UMaine part of $10 million USDA grant to fuel economic resilience, sustainability in eastern U.S. forests

The U.S. Department of Agriculture has awarded a $10 million grant to a collaborative research team from the University of Maine, the University of Georgia and lead-site Purdue University to help landowners and stakeholders better adapt their forests to increasingly complicated economic and climate conditions in the eastern United States.

UMaine will receive $2.7 million for their efforts on the project.

About five million small, private landowners control just over half the acreage of forests in the eastern U.S. This contrasts with western U.S. forests, which are mostly publicly owned. The aim of the project partners is to improve the management of 15 million acres of those forests, an area nearly as large as the state of West Virginia. The project encompasses the northern hardwood forest in the Northeast, the central hardwood region, and the southern pine and mixed hardwood.

“Maine’s landscape has created incredible recreational activities and economic opportunities for our state, but our great outdoors is facing new challenges in light of climate change, evolving markets, and land-use changes,” said Senators Susan Collins and Angus King. “Addressing these challenges isn’t easy, and this new investment for the University of Maine is a positive step to integrate technology in forestry research, education, and outreach — providing significant benefits to the long-term health and sustainability of Maine’s forests. We are grateful to our partners at the U.S. Department of Agriculture for their help in protecting these extraordinary lands for generations to come.”

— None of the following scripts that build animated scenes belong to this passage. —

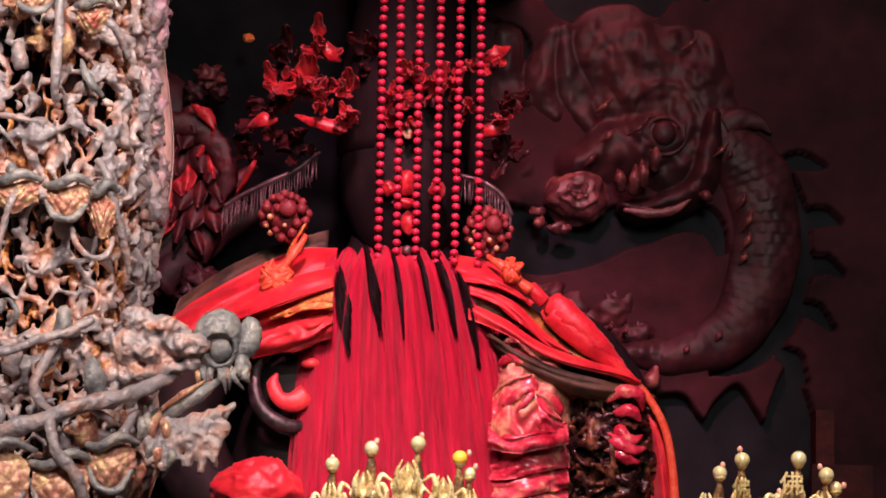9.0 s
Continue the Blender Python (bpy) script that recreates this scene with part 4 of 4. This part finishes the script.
part("rolled_cuff", Geo().tube([(0.183, 0.01, 1.760), (0.195, 0.0, 1.748), (0.225, -0.005, 1.720), (0.26, 0.0, 1.688), (0.30, 0.015, 1.652)], [0.020, 0.021, 0.020, 0.015, 0.004], 18, 7, 0.8, knob=0.16), ROBE, robe, "rolled scarlet cloth")
part("border", Geo().tube([(0.24, 0.0, 1.668), (0.28, 0.0, 1.655), (0.31, 0.0, 1.640), (0.333, 0.0, 1.610), (0.349, 0.0, 1.575), (0.358, 0.0, 1.53), (0.362, 0.0, 1.48), (0.364, 0.0, 1.40), (0.36, 0.02, 1.30)], [0.002, 0.004, 0.006, 0.006, 0.006, 0.006, 0.007, 0.007, 0.007], 10, 7, 0.5), ROBE_ORANGE, robe, "orange satin border ribbon")
cloth("hanging_side", [(0.335, 0.03, 1.625), (0.345, 0.02, 1.585), (0.356, 0.02, 1.53), (0.36, 0.02, 1.44)], [(0.30, 0.05, 1.61), (0.318, 0.05, 1.57), (0.33, 0.05, 1.52), (0.335, 0.05, 1.44)], ROBE, 0.004, 1.5, 12.0, nu=40, nv=10)


def tassel(pts, head_at, n, r):
    knot = part("knot", Geo().tube(pts, [0.004, 0.007, 0.006, 0.008], 8, 5, knob=0.5), ROBE_ORANGE, robe, "orange silk knot")
    x, y, z = head_at
    for k in range(4 * n):
        a = rng.uniform(0, 6.28)
        d = r * rng.uniform(0.4, 0.95)
        b = a + rng.uniform(-0.7, 0.7)
        part("frayed_loop", Geo().tube([(x, y - 0.003, z), (x + 0.6 * d * math.cos(b), y - 0.010, z + 0.6 * d * math.sin(b)), (x + d * math.cos(a), y - 0.004, z + d * math.sin(a)), (x + 0.8 * d * math.cos(a + 0.4), y, z + 0.8 * d * math.sin(a + 0.4))], [0.003, 0.0034, 0.003, 0.0015], 6, 4, knob=0.4, seed=k), ROBE_ORANGE, knot)
    part("knot_ball", Geo().blob((x, y - 0.006, z), (r * 0.4, r * 0.3, r * 0.4), 0.4, 90, n, 8, 12), ROBE_ORANGE, knot)


tassel([(-0.178, 0.0, 1.850), (-0.192, -0.005, 1.828), (-0.205, -0.01, 1.808), (-0.216, -0.012, 1.795)], (-0.218, -0.012, 1.785), 11, 0.028)
tassel([(0.086, 0.0, 1.826), (0.105, -0.01, 1.812), (0.13, -0.012, 1.790), (0.150, -0.01, 1.776)], (0.122, -0.016, 1.803), 9, 0.019)

# ---- chest, sleeve and hand ornaments ----
armour = thing("armour", "painted pink and gold breastplate with curled ornaments", "armour")


def armour_form(P):
    E = ell(P, (0.150, 0.06, 1.575), (0.066, 0.085, 0.150))
    return E + 0.020 * lattice_noise(P * 15, 41) + 0.012 * lattice_noise(P * 32, 43) + 0.004 * lattice_noise(P * 80, 45)


sculpt("breastplate", (0.07, -0.045, 1.42), (0.23, 0.07, 1.735), 0.0027, armour_form, CARVED_PINK, armour, "faded gilt lumps of the breastplate")
for paint, top, low in ((GILT_CREAM, [(0.098, -0.012, 1.622), (0.120, -0.034, 1.640), (0.152, -0.034, 1.650)], [(0.095, -0.03, 1.560), (0.135, -0.052, 1.556), (0.170, -0.045, 1.566)]),
                 (ARMOUR, [(0.145, -0.026, 1.628), (0.170, -0.034, 1.618), (0.192, -0.015, 1.598)], [(0.150, -0.045, 1.576), (0.178, -0.044, 1.570), (0.202, -0.020, 1.574)]),
                 (ARMOUR, [(0.092, -0.02, 1.580), (0.13, -0.04, 1.572), (0.17, -0.036, 1.578), (0.205, -0.01, 1.585)], [(0.09, -0.03, 1.545), (0.13, -0.052, 1.538), (0.17, -0.050, 1.546), (0.208, -0.016, 1.556)])):
    cloth("plate", top, low, paint, 0.004, 0.7, top[0][0] * 90, 0.004, 30, 16, 0.012, parent=armour)
    part("rim", Geo().tube([(x, y - 0.003, z + 0.001) for x, y, z in top], [0.001, 0.0032, 0.001], 8, 8, knob=0.3), CARVED_PINK, armour)
for k in range(3):
    z = 1.535 - 0.030 * k
    cloth("band", [(0.09, 0.0, z), (0.13, -0.018, z + 0.002), (0.17, -0.016, z + 0.012), (0.208, 0.02, z + 0.020)], [(0.09, -0.012, z - 0.034), (0.13, -0.034, z - 0.032), (0.172, -0.030, z - 0.022), (0.212, 0.012, z - 0.012)], ARMOUR, 0.004, 0.8, 3.0 * k, 0.004, 30, 10, 0.008, parent=armour)
part("ribbon", Geo().tube([(0.112, -0.045, 1.604), (0.128, -0.056, 1.618), (0.145, -0.058, 1.629), (0.152, -0.058, 1.623), (0.142, -0.060, 1.610), (0.131, -0.058, 1.598)], [0.004, 0.007, 0.005, 0.004, 0.006, 0.002], 12, 8, 0.4, knob=0.15), ARMOUR, armour, "pink ribbon curl")
for pts in ([(0.105, -0.005, 1.585), (0.118, -0.02, 1.622), (0.145, -0.022, 1.643), (0.154, -0.015, 1.628), (0.138, -0.012, 1.612)], [(0.15, -0.005, 1.612), (0.17, -0.02, 1.62), (0.19, -0.012, 1.605), (0.176, -0.012, 1.59)],
            [(0.105, 0.0, 1.668), (0.128, -0.012, 1.68), (0.15, -0.01, 1.668), (0.165, 0.0, 1.65)]):
    part("scroll", Geo().tube(pts, [0.003, 0.011, 0.010, 0.002], 12, 8, 0.5, knob=0.3), ARMOUR, armour)
sleeve = thing("sleeve_ornament", "carved dark gold and red sleeve with a beast mask", "ornament")


def sleeve_form(P):
    E = ell(P, (0.270, 0.06, 1.54), (0.078, 0.078, 0.115))
    f = E + 0.024
    for fr, r, s in ((18, 0.10, 51), (24, 0.11, 53), (34, 0.12, 55)):
        f = np.minimum(f, (np.hypot(lattice_noise(P * fr, s), lattice_noise(P * fr, s + 1)) - r) / (fr * 1.3))
    leaf = (np.abs(lattice_noise(P * 22, 57)) - 0.05) / 29
    f = np.minimum(f, np.maximum(leaf, (0.05 - lattice_noise(P * 15, 58)) / 18))
    return np.maximum(f, E) + 0.0012 * lattice_noise(P * 130, 59)


sculpt("sleeve", (0.19, -0.03, 1.42), (0.35, 0.07, 1.665), 0.0027, sleeve_form, SLEEVE, sleeve)
for i, pts in enumerate(([(0.262, 0.0, 1.618), (0.285, -0.012, 1.632), (0.308, -0.01, 1.628), (0.315, 0.0, 1.605)], [(0.27, 0.0, 1.60), (0.295, -0.012, 1.605), (0.312, -0.005, 1.59)], [(0.29, 0.0, 1.592), (0.282, -0.012, 1.575), (0.298, -0.014, 1.562), (0.315, -0.005, 1.57)],
                         [(0.255, 0.0, 1.575), (0.275, -0.014, 1.56), (0.30, -0.014, 1.548), (0.32, 0.0, 1.552)], [(0.262, 0.0, 1.56), (0.285, -0.012, 1.54), (0.31, -0.008, 1.53)])):
    part("mask_scroll", Geo().tube(pts, [0.002, 0.010, 0.009, 0.002], 12, 8, 0.6, knob=0.35, seed=i), ARMOUR, sleeve)
for i in range(18):
    x, z = rng.uniform(0.205, 0.33), rng.uniform(1.47, 1.63)
    part("curl", Geo().tube([(x - 0.01, 0.025, z), (x, 0.008, z + 0.008), (x + 0.009, 0.015, z), (x + 0.004, 0.018, z - 0.009)], [0.003, 0.005, 0.003], 7, 5), SLEEVE, sleeve)

gear = thing("hand_guard", "black lacquered guard with a red hook and grey rim", "ornament")
part("plate", Geo().blob((-0.195, 0.04, 1.632), (0.052, 0.02, 0.055), 0.05, 20, 2, 14, 20), STATUE, gear)
part("hook", Geo().tube([(-0.170, 0.0, 1.618), (-0.19, -0.005, 1.606), (-0.210, -0.005, 1.612), (-0.219, -0.002, 1.632), (-0.214, 0.0, 1.648)], [0.017, 0.015, 0.011, 0.010, 0.002], 12, 6, 0.5), ROBE, gear, "red hook")
part("rim", Geo().tube([(-0.165, 0.01, 1.575), (-0.20, 0.0, 1.573), (-0.235, 0.0, 1.595), (-0.247, 0.005, 1.635), (-0.235, 0.015, 1.67), (-0.20, 0.02, 1.69)], [0.007, 0.012, 0.011, 0.006, 0.002], 12, 6, 0.6), LACQUER, gear)
part("stud", Geo().blob((-0.166, -0.005, 1.662), (0.014, 0.01, 0.008), 0.2, 50, 3, 8, 12), ROBE, gear)
bow = thing("cloth_knot", "crumpled red cloth knot at the statue's side", "cloth")
part("knot", Geo().blob((-0.235, 0.0, 1.475), (0.062, 0.04, 0.047), 0.22, 38, 7, 40, 60), ROBE, bow)
part("post", Geo().tube([(-0.235, 0.0, 1.15), (-0.235, 0.0, 1.3), (-0.235, 0.0, 1.45)], [0.02, 0.02, 0.02], 12, 2), STATUE, bow)


# ---- gilt crowns with pearls ----
def crown(cx, cy, z_top, pearls, plates, label, char_at=None):
    ob = thing("gilt_crown", label, "crown", "crowns on the altar shelf")
    r = 0.085
    part("band", Geo().tube([(cx + r * math.cos(a), cy + 0.055 + 0.05 * math.sin(a), 1.405) for a in np.linspace(0, 2 * math.pi, 25)], [0.010, 0.010], 8, 1), GOLD, ob)
    part("cap", Geo().tube([(cx, cy + 0.055, 1.361), (cx, cy + 0.055, 1.40), (cx, cy + 0.055, 1.44)], [0.09, 0.085, 0.05], 20, 3, 0.6), GOLD, ob)
    for i, (x, z, w, hgt) in enumerate(plates):
        def fn(u, v):
            wv = w * (1 - 0.9 * v**1.6) * (1 + 0.25 * math.sin(11 * v))
            return (x + (u - 0.5) * wv, cy + 0.03 * ((x - cx) / 0.07) ** 2 - 0.012 * math.cos((u - 0.5) * 3) - 0.002 * math.sin(25 * v) * math.cos(12 * (u - 0.5)), z - hgt + hgt * v)
        plate = part("leaf_plate", Geo().sheet(fn, 11, 18, 0.002), GOLD, ob, "pierced gilt leaf plate")
        for s in (-1, 1):
            y = cy + 0.03 * ((x - cx) / 0.07) ** 2 - 0.014
            part("scroll", Geo().tube([(x + s * w * 0.20, y, z - hgt * 0.75), (x + s * w * 0.55, y - 0.004, z - hgt * 0.5), (x + s * w * 0.50, y - 0.003, z - hgt * 0.22), (x + s * w * 0.28, y - 0.004, z - hgt * 0.32)], [0.0025, 0.0038, 0.0012], 8, 6, 0.5, knob=0.3), GOLD, plate)
            part("twig", Geo().tube([(x + s * w * 0.12, y, z - hgt * 0.45), (x + s * w * 0.20, y - 0.003, z - hgt * 0.2), (x + s * w * 0.10, y - 0.003, z + 0.002)], [0.003, 0.0034, 0.0008], 8, 6, 0.5, knob=0.4), GOLD, plate)
    for i, (x, z, r0, mat, tip) in enumerate(pearls):
        y = cy + 0.03 * ((x - cx) / 0.07) ** 2
        stem = part("stem", Geo().tube([(x - 0.003, y + 0.006, z - 0.085), (x - 0.002, y + 0.003, z - 0.04), (x, y, z - r0 * 0.8)], [0.010, 0.0085, 0.0022], 10, 10, 0.5, knob=0.5, seed=i), BRONZE, ob, "fluted brown gilt stem")
        part("pearl", Geo().blob((x, y, z), r0, 0, 1, 0, 14, 20), mat, stem)
        part("tip_bead", Geo().blob((x + tip[0], y - 0.003, z + tip[1]), (0.0032, 0.0032, 0.0042), 0, 1, 0, 7, 10), PINK, stem)
        part("pearl_cup", Geo().tube([(x, y, z - r0 * 1.25), (x, y, z - r0 * 0.9), (x, y, z - r0 * 0.55)], [0.003, 0.006, 0.0075], 10, 2), GOLD, stem)
    return ob


left = crown(-0.022, -0.606, 1.52,
             [(-0.108, 1.4945, 0.0087, PEARL, (0.0, 0.007)), (-0.061, 1.5125, 0.0087, PEARL, (0.006, 0.008)), (-0.006, 1.5190, 0.0090, PEARL, (0.004, 0.009)), (0.0435, 1.5040, 0.0092, AMBER, (0.011, 0.006)), (0.0555, 1.4865, 0.0078, PEARL, (0.007, 0.008)), (0.034, 1.4555, 0.0078, PEARL, (0.0, 0.008)), (-0.058, 1.459, 0.007, PEARL, (0.0, 0.007))],
             [(-0.018, 1.497, 0.060, 0.075), (-0.070, 1.484, 0.048, 0.065), (0.024, 1.480, 0.048, 0.065), (-0.11, 1.470, 0.034, 0.055), (0.056, 1.466, 0.034, 0.055)],
             "gilt filigree crown set with pearls and one amber bead")
right = crown(0.420, -0.612, 1.52,
              [(0.3515, 1.4935, 0.0085, PEARL, (0.003, 0.009)), (0.3755, 1.5085, 0.0090, PEARL, (-0.003, 0.012)), (0.4405, 1.5105, 0.0092, PEARL, (0.001, 0.004)), (0.4760, 1.4935, 0.0090, PEARL, (-0.008, 0.009)), (0.4890, 1.4790, 0.0075, PEARL, (0.009, 0.003)), (0.417, 1.464, 0.0075, PEARL, (0, 0.008))],
              [(0.4305, 1.480, 0.056, 0.06), (0.372, 1.474, 0.046, 0.06), (0.468, 1.472, 0.046, 0.06), (0.335, 1.468, 0.034, 0.055), (0.496, 1.464, 0.034, 0.055)],
              "gilt filigree crown with pearls and the word 佛")


def character(text, x, y, z, size, yaw, parent):
    c = bpy.data.curves.new("character", "FONT")
    c.body, c.size, c.extrude, c.bevel_depth, c.align_x = text, size, 0.0012, 0.0003, "CENTER"
    ob = new("character", c)
    ob.matrix_world = pose(x, y, z, 90, 0, yaw)
    bpy.context.view_layer.update()
    me = bpy.data.meshes.new_from_object(ob.evaluated_get(bpy.context.evaluated_depsgraph_get()))
    m = ob.matrix_world.copy()
    bpy.data.objects.remove(ob)
    made = new("character", me)
    me.materials.clear()
    me.materials.append(GOLD)
    made.matrix_world = m
    made.parent = parent
    tagged(made, "gilt character 佛")


character("佛", 0.4290, -0.632, 1.470, 0.029, 0, right)
character("佛", 0.3720, -0.620, 1.466, 0.025, -45, right)
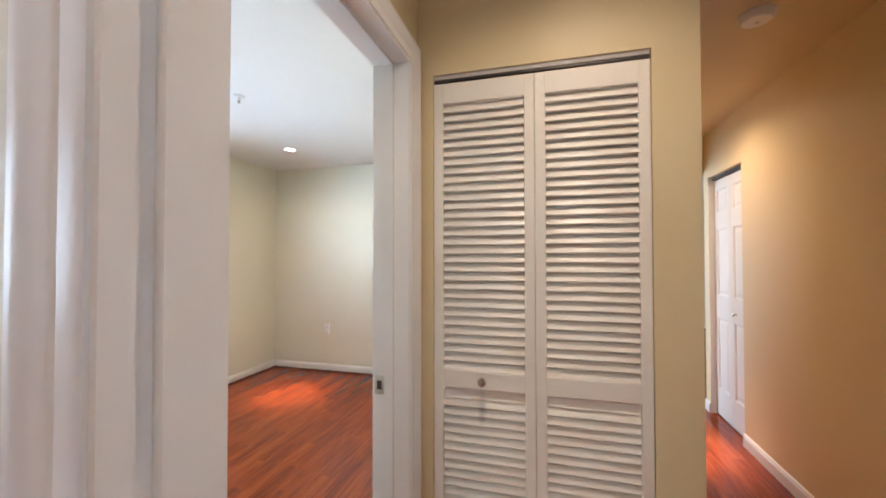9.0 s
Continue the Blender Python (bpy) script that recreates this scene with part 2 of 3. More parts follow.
def add_box(bm, x0, x1, y0, y1, z0, z1):
    v = [bm.verts.new((x, y, z)) for z in (z0, z1) for y in (y0, y1) for x in (x0, x1)]
    for f in ((0, 2, 3, 1), (4, 5, 7, 6), (0, 1, 5, 4), (2, 6, 7, 3), (0, 4, 6, 2), (1, 3, 7, 5)):
        bm.faces.new([v[i] for i in f])
    return v


def boxes(*bs, bevel=0.0, seg=1):
    bm = bmesh.new()
    for b in bs:
        add_box(bm, *b)
    if bevel:
        bmesh.ops.bevel(bm, geom=list(bm.edges), offset=bevel, segments=seg, affect="EDGES", profile=0.6)
    return bm


def lathe(profile, n=24, cap=True):
    """Turned shape about z from (radius, height) pairs."""
    bm = bmesh.new()
    rings = []
    for r, z in profile:
        if r < 1e-6:
            rings.append([bm.verts.new((0, 0, z))])
        else:
            rings.append([bm.verts.new((r * math.cos(2 * math.pi * i / n), r * math.sin(2 * math.pi * i / n), z)) for i in range(n)])
    for a, b in zip(rings, rings[1:]):
        for i in range(n):
            j = (i + 1) % n
            if len(a) == 1 and len(b) == 1:
                continue
            if len(a) == 1:
                bm.faces.new((a[0], b[j], b[i]))
            elif len(b) == 1:
                bm.faces.new((a[i], a[j], b[0]))
            else:
                bm.faces.new((a[i], a[j], b[j], b[i]))
    if cap:
        for r in (rings[0], rings[-1]):
            if len(r) > 1:
                bm.faces.new(r)
    bmesh.ops.recalc_face_normals(bm, faces=list(bm.faces))
    return bm


def tube(points, radii, n=10):
    """Round bar along points with a radius at each."""
    bm = bmesh.new()
    pts = [Vector(p) for p in points]
    rings = []
    for i, p in enumerate(pts):
        d = (pts[min(i + 1, len(pts) - 1)] - pts[max(i - 1, 0)]).normalized()
        u = d.cross(Vector((0, 0, 1)))
        u = (u if u.length > 0.1 else d.cross(Vector((1, 0, 0)))).normalized()
        w = d.cross(u)
        rings.append([bm.verts.new(p + radii[i] * (math.cos(2 * math.pi * k / n) * u + math.sin(2 * math.pi * k / n) * w)) for k in range(n)])
    for a, b in zip(rings, rings[1:]):
        for k in range(n):
            bm.faces.new((a[k], a[(k + 1) % n], b[(k + 1) % n], b[k]))
    bm.faces.new(rings[0])
    bm.faces.new(rings[-1])
    bmesh.ops.recalc_face_normals(bm, faces=list(bm.faces))
    return bm


def mesh_of(name, bm, mat, smooth=False):
    me = bpy.data.meshes.new(name)
    bm.to_mesh(me)
    bm.free()
    me.materials.append(mat)
    if smooth:
        me.shade_smooth()
        me.set_sharp_from_angle(angle=radians(38))
    return me


def part(name, bm, mat, parent=None, label="", smooth=False, m=None):
    me = bm if isinstance(bm, bpy.types.Mesh) else mesh_of(name, bm, mat, smooth)
    ob = new(name, me)
    ob.parent = parent
    if m is not None:
        ob.matrix_local = m
    if label:
        tagged(ob, label)
    return ob


def thing(name, m, label, category, group="", kind=""):
    ob = new(name)
    ob.empty_display_size = 0.1
    ob.matrix_world = m
    return tagged(ob, label, category, group, kind)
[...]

PERSEUS (Promoting Economic Resilience and Sustainability of the Eastern U.S. Forests) will work to protect forestry’s many benefits that include timber and fiber production, along with climate mitigation. Their long-term sustainability faces threats from climate change, evolving markets and land-use changes.

“Forests are highly dynamic and driven by an array of factors, including climate. Management needs to simultaneously consider short- and long-term conditions, which complicate actions,” says Aaron Weiskittel, professor of forest biometrics and modeling, and director of the Center for Research on Sustainable Forests at UMaine. “PERSEUS attempts to leverage emerging technology to provide landowners with the necessary tools to make optimal decisions for different competing objectives.”

PERSEUS will use digital technology to improve the health and sustainability of forests. High-accuracy automated measurement serves as the project core.

“Purdue has a suite of novel digital tools that can be applied to this project,” says Songlin Fei, a professor of forestry and natural resources, and director of the Center for Digital Forestry at Purdue. Those tools range from drones to piloted aircraft to satellite-based sensors that will provide nearly real-time measurements of an entire forest.

The PERSEUS project team also includes UMaine School of Forest Resources faculty members Erin Simons-Legaard, Sandra De Urioste-Stone, Adam Daigneault, Daniel Hayes and Kasey Legaard, who will work cross-institutionally to construct and apply an integrated digital framework for modeling current and future forest ecosystem service trends at the landowner-scale, resulting in data upon which to base their forest management decisions.

The project will support a competency-based, multimodal education and training system whereby diverse participants can acquire modern skills and knowledge in digital forestry.

“Forestry generally prides itself as a boots-on-the-ground business, while technology is rapidly changing access to information. PERSEUS will provide the necessary training to help both students and landowners alike leverage these new tools,” says Weiskittel, adding that the project’s successful research proposal benefited directly from landowner input and congressional support.